Merel was de laatste twee weken gewoon niet te genieten: zagen, zeuren, het minste was verkeerd, niet willen slapen zoals het hoort… Ze wilde voortdurend bij ons zijn, maar wilde dan toch niet gepakt worden. Ze begon midden in de nacht onbedaarlijk te huilen, maar wilde niet eens getroost worden, laat staan dat ze iets wilde eten of drinken. Pas met veel moeite kon ik haar telkens weer stil krijgen, en doen slapen. Ook in de crèche zeiden ze hetzelfde: met moeite willen eten, nauwelijks willen slapen, en voortdurend zeuren en zagen.
Blergh.
Maar vorige week sloeg ze ineens om: vrolijk, goedlachs, eten als een delver, knuffelig, prima slaper. Ze kon plotseling ook heel mooi alleen spelen, begon niet meer te zagen aan tafel als ze genoeg boterhammen had en haar fles melk wilde, maar wachtte netjes af tot ook wij klaar waren met eten.
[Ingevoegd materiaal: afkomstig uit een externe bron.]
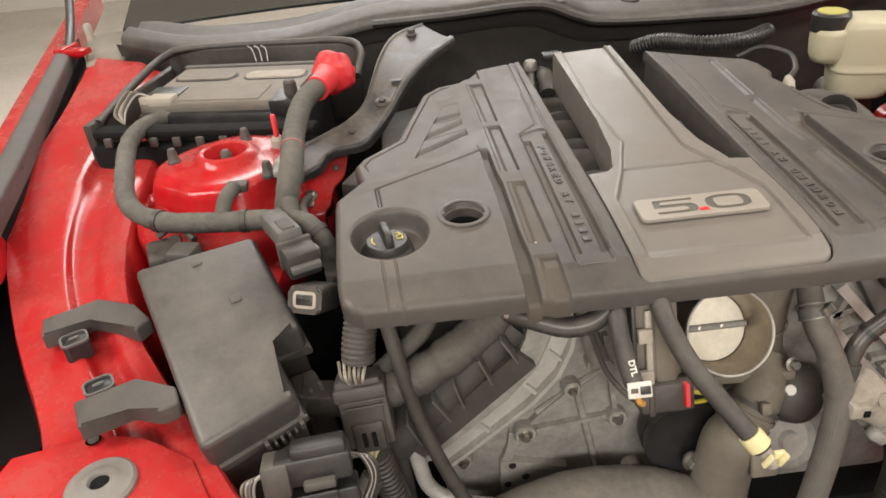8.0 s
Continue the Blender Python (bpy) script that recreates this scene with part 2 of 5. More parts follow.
def tube(points, r, n=14, steps=10, rib=0.0, pitch=0.006, r_end=None, flat=1.0, wobble=0.0, flute=0.0):
    """A hose along points. rib: depth of the rings of corrugated pipe."""
    line = spline(points, steps)
    if rib:
        length = sum((b - a).length for a, b in zip(line, line[1:]))
        count = max(8, int(length / pitch * 4))
        acc = [0.0]
        for a, b in zip(line, line[1:]):
            acc.append(acc[-1] + (b - a).length)
        even = []
        for k in range(count + 1):
            s = length * k / count
            i = max(0, min(len(line) - 2, next((j for j in range(len(acc) - 1) if acc[j + 1] >= s), len(acc) - 2)))
            f = (s - acc[i]) / max(1e-9, acc[i + 1] - acc[i])
            even.append(line[i].lerp(line[i + 1], f))
        line = even
    verts, faces = [], []
    side = None
    for k, p in enumerate(line):
        d = (line[min(k + 1, len(line) - 1)] - line[max(k - 1, 0)]).normalized()
        if side is None:
            side = d.orthogonal().normalized()
        side = (side - d * side.dot(d)).normalized()
        up = d.cross(side)
        rr = r if r_end is None else r + (r_end - r) * k / (len(line) - 1)
        if rib:
            rr -= rib * (0, 1, 1, 0)[k % 4]
        if wobble:
            rr *= 1 + wobble * (0.5 * noise.noise(p * 60) + 0.5 * noise.noise(p * 190))
        verts += [p + rr * (1 - flute * (i % 2)) * (math.cos(2 * math.pi * i / n) * side + flat * math.sin(2 * math.pi * i / n) * up) for i in range(n)]
    for k in range(len(line) - 1):
        for i in range(n):
            j = (i + 1) % n
            faces.append((k * n + i, k * n + j, (k + 1) * n + j, (k + 1) * n + i))
    faces.append(tuple(range(n))[::-1])
    faces.append(tuple(range((len(line) - 1) * n, len(line) * n)))
    return verts, faces


def ring_at(points, k, r, width, n=20):
    """A band round a hose, a k-th of its way along."""
    line = spline(points, 10)
    i = min(len(line) - 2, int(k * (len(line) - 1)))
    d = (line[i + 1] - line[i]).normalized()
    m = Matrix.Translation(line[i]) @ d.to_track_quat("Z", "Y").to_matrix().to_4x4()
    return moved(lathe([(r * 0.9, -width / 2), (r, -width / 2), (r, width / 2), (r * 0.9, width / 2)], n), m)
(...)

Kortom, een gans ander kind, zo plots. Waaraan dat gelegen is? Geen flauw idee. De tanden die ze aan het krijgen was (vijf stuks tegelijk) zitten er allemaal door, ze stapt nu volop zonder nog tussenin te kruipen of zich te willen vasthouden, en haar eerste woorden zijn ook al een feit: ze zegt (al een tijdje) mama, fes (fles) nam (alles wat eten is), maar zegt ook klanken achter, zoals zetel en dergelijke. Ze kan zich sowieso goed verstaanbaar maken, met gebaartjes, lachjes en hoofdgeschud.
En ik, ik ben stapelzot van mijn kleine meid, mijn cadeautje, mijn wondertje. Al vijftien maanden lang.